Mas como praticar o bem-estar sexual? A primeira coisa a se considerar — e descobrir — é o que te traz prazer. E, para saber do que gostamos ou não, o autoconhecimento é fundamental. Isso vale tanto para desvendar a mente quanto o corpo.
Sexóloga do Grupo Elas, Thalita Cesário explica que esse aspecto faz parte dos pilares determinantes para a qualidade de vida, segundo a Organização Mundial da Saúde (OMS), e, portanto, o tema deve ser abordado "abertamente, como uma questão física e mental". "Sexualidade não é só sexo. Sexo é consequência de uma boa sexualidade, que tem a ver com comportamento, afetividade, relacionamento e autoestima", observa.
Para a especialista, as limitações sociais que impedem um debate amplo não só colocam em risco crianças e adolescentes, como impõem padrões de comportamento a homens e mulheres — eles precisam manter uma postura viril, de controle e sem falhas; elas não podem admitir que se masturbam ou que gostam de sexo.
"Ainda vivemos em um país muito machista e, ao mesmo tempo, um tanto hipócrita, que elogia a mulher no carnaval, decotada, sensual, sambando, mas critica essa mesma mulher quando quer falar sobre sexo em outro período. Tudo isso tem influência religiosa, conservadora. Por mais que tenhamos uma onda de pessoas tratando abertamente do assunto, temos outra onda que prega contra e julga quem se expressa livremente", compara Thalita.

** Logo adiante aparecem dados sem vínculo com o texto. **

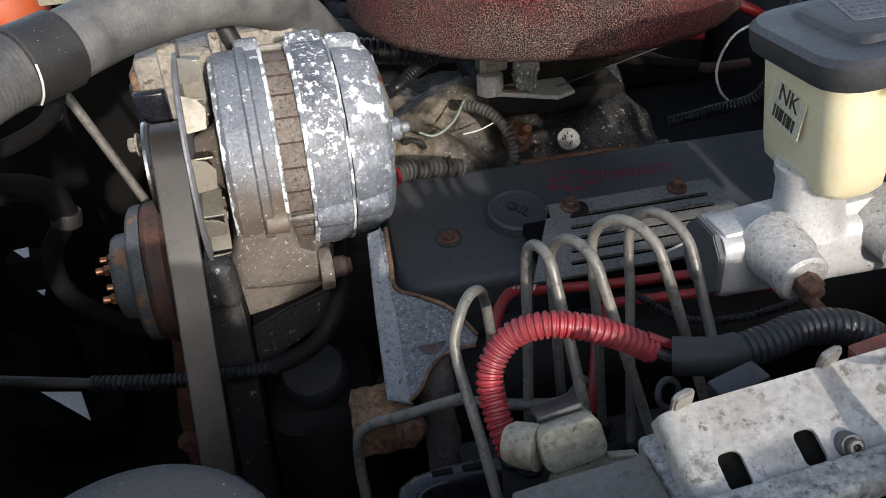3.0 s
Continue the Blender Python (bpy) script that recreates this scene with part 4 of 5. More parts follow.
for _x in (0.054, 0.139):
    part("boss", lathe([(0.0, 0), (0.0, 0.0205), (0.010, 0.0182), (0.030, 0.0172), (0.033, 0.0185), (0.0385 if _x < 0.1 else 0.048, 0.0185), (0.0385 if _x < 0.1 else 0.048, 0)], MCM @ Matrix.Translation((_x, -0.006, 0.008)), 36), cast_alloy, mc)
part("rear_flange", lathe([(0.160, 0), (0.160, 0.022), (0.176, 0.028), (0.178, 0.038), (0.188, 0.038), (0.188, 0)], frame_of(MC0, MC1 - MC0), 40), cast_alloy, mc)
part("flange_ear", box(0.176, 0.188, -0.060, -0.02, -0.022, 0.004, 0.004, MCM, 3), cast_alloy, mc)
part("flange_nut", bolt(MCM @ Vector((0.176, -0.048, -0.008)), -X, 0.009, 0.012), bracket_dark, mc)
for _x in (0.030, 0.093):
    _p = MCM @ Vector((_x - (0.003 if _x < 0.05 else 0.0), -0.021 if _x < 0.05 else -0.012, 0.009 if _x < 0.05 else 0.004))
    _w = Vector((0.06, -0.97, -0.16)).normalized()
    port = part("outlet", lathe([(-0.01, 0), (-0.01, 0.017), (0.010, 0.0165), (0.014, 0.0145), (0.024, 0.0140), (0.0255, 0.012), (0.0255, 0)], frame_of(_p, _w), 32), outlet_alloy, mc, "weathered grey outlet")
    nut = part("tube_nut", merge(lathe([(0.0255, 0), (0.0255, 0.0070), (0.0325, 0.0070), (0.0335, 0.006), (0.0335, 0)], frame_of(_p, _w), 6), lathe([(0.0335, 0.0052), (0.0355, 0.0048), (0.0365, 0.0036), (0.0365, 0)], frame_of(_p, _w), 14)), rust, port, "rusty tube nut")
res = thing("brake_reservoir", (0.32, 0.555, 1.018), "yellowed translucent brake fluid reservoir", "reservoir")
RS = axes((0.2535, 0.5150, 1.015), (0.989, 0.02, 0.10), (-0.02, 1, 0))


def bowl(x0, x1, y0, y1, z0, z1, tip):
    return loft([(z0, rounded(x0 + tip, x1 - tip, y0 + tip, y1 - tip, 0.010)), (z0 + 0.004, rounded(x0 + tip * 0.4, x1 - tip * 0.4, y0 + tip * 0.4, y1 - tip * 0.4, 0.011)), (z0 + 0.012, rounded(x0 + 0.001, x1 - 0.001, y0 + 0.001, y1 - 0.001, 0.012)), (z1, rounded(x0, x1, y0, y1, 0.012))], RS)


part("front_bowl", bowl(0.0, 0.038, 0.0, 0.070, 0.0, 0.066, 0.005), reservoir_plastic, res)
part("rear_bowl", bowl(0.043, 0.126, 0.0, 0.070, 0.011, 0.066, 0.006), reservoir_plastic, res)
part("bridge", bowl(0.030, 0.060, 0.0018, 0.066, 0.021, 0.066, 0.002), reservoir_plastic, res)
part("rib", box(0.098, 0.101, -0.003, 0.0, 0.028, 0.060, 0.001, RS), reservoir_plastic, res)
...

E enquanto essa forma de pensar evolui e se difunde, o sexual care ganha status de autocuidado. Afinal, investir no próprio prazer, assim como investimos em skincare, meditações e exercícios físicos, deve fazer parte da rotina.
Fofa, se toca!
A ilustradora Débora Pimentel Maia de França, 30 anos, é de uma geração na qual as mães já conversavam com as filhas sobre preservativos, métodos contraceptivos e saúde sexual. Contudo, o prazer e a importância de se permitir senti-lo ainda eram um grande tabu.

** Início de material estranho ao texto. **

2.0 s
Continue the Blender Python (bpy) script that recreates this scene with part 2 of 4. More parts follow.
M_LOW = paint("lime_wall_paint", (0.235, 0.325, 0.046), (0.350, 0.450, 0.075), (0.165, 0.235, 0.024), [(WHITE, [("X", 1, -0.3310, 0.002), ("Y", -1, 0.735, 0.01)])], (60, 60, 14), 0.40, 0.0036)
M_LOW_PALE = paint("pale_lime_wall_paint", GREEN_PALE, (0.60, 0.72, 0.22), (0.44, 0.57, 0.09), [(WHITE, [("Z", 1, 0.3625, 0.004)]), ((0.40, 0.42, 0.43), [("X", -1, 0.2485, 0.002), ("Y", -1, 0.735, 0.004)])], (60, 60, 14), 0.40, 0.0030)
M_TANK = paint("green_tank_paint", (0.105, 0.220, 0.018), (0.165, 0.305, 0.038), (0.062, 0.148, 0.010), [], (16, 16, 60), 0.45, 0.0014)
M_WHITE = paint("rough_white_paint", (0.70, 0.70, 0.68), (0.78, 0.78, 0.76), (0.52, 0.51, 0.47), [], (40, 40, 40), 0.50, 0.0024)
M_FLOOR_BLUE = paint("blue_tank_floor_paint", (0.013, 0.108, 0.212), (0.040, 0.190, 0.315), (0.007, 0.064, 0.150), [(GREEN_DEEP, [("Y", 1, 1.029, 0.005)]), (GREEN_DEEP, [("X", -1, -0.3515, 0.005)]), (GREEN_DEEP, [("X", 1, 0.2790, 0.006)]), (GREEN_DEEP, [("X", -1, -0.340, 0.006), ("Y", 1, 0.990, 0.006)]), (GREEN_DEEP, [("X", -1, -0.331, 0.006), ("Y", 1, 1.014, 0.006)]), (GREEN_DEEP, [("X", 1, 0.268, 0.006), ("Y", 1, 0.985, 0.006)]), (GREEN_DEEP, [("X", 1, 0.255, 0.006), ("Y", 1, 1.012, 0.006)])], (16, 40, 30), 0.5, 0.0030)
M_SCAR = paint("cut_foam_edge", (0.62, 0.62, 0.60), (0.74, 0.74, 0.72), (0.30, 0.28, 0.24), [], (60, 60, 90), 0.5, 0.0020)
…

"Cheguei a ter 'a conversa' com minha mãe, e foi superimportante em toda essa questão mais funcional e de saúde. Mas ficou nisso, e não acho que seja culpa dela ou algo assim, porque ela me ofereceu mais do que recebeu, com certeza", considera.

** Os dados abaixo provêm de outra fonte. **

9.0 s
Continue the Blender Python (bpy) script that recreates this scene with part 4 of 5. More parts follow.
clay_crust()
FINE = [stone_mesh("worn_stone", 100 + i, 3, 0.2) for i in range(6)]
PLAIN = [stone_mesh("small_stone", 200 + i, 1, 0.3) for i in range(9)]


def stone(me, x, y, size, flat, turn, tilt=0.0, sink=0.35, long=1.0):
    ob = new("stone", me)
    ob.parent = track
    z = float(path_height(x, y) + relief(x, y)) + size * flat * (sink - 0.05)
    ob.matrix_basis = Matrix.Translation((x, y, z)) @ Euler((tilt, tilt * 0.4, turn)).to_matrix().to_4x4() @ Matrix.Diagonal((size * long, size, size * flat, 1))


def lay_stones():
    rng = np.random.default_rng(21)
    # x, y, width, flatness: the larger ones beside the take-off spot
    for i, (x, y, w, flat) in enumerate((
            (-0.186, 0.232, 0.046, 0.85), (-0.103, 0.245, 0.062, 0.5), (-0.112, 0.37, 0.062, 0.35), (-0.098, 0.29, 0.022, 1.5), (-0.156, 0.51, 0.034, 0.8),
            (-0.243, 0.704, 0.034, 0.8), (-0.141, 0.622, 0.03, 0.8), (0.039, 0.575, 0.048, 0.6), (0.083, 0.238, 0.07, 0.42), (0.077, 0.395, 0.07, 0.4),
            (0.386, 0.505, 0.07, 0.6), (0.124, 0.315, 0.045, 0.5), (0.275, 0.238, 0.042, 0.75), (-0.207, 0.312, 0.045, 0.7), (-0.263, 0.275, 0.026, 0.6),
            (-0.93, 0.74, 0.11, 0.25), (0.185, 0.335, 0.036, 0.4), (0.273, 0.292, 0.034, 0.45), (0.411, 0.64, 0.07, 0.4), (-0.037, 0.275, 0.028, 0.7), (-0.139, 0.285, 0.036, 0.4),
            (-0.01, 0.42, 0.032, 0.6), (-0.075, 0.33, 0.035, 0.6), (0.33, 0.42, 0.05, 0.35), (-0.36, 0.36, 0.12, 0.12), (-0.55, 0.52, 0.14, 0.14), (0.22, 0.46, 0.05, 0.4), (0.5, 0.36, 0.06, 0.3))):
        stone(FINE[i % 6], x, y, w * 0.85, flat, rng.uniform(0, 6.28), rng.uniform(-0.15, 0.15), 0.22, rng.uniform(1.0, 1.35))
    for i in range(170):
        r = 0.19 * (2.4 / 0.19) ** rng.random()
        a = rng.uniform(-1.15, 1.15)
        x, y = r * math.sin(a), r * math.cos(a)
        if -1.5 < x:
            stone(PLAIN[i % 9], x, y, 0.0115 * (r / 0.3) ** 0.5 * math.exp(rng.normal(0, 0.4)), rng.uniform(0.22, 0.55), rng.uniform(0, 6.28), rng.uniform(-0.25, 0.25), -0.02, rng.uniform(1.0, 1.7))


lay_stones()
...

Apesar de estar bem-informada nesses aspectos, a autoestima baixa e a falta de incentivo da sociedade para que a mulher explore a sexualidade e o próprio corpo fizeram com que Débora desenvolvesse uma série de travas que a desestimularam a iniciar a vida sexual. Aos 25 anos e morando no exterior, porém, ela se sentiu mais livre. "É engraçado. Eu fugia de brasileiros ou de pessoas que podiam me conhecer. Com alguém que nunca mais veria, era mais fácil escapar de julgamentos e experimentar", lembra.
Com vergonha de conversar, tanto pelo tabu quanto pelo medo de falar alguma "besteira", Débora começou a desenhar e a explorar a sexualidade de forma mais divertida. Ao enviar as ilustrações para algumas amigas, percebeu que, além de elas adorarem os desenhos, a iniciativa estimulou a troca de experiências.
Assim nasceu a Cara de Fofa, página no Instagram em que Débora compartilha desenhos e fala sobre sexo. As figuras fofinhas com frases provocativas ganharam muitos fãs e pessoas que se identificaram. "É meu jeito. Posso ser fofa e safada. Não tenho de ser aquele padrão de mulherão séria e misteriosa. Eu não me achava sexy e, agora, eu me sinto sendo quem sou", comemora.
Oferecendo um lugar seguro e representatividade, Débora ganhou milhares de pessoas para trocar experiências e se tornou parte da construção de uma relação mais positiva entre a sociedade e o sexo. Ela acredita que isso é fundamental na educação sexual e para fugir de ciladas, sejam elas experiências ruins comuns, sejam situações mais sérias, como abusos.
"E não vale só para as mulheres. Os caras se informam sobre sexo no pornô, e isso também leva a uma relação tóxica com a sexualidade, prejudicando tanto eles próprios quanto as pessoas com quem se relacionam. Pode ser muito melhor para todo mundo, e quero ajudar nisso", completa.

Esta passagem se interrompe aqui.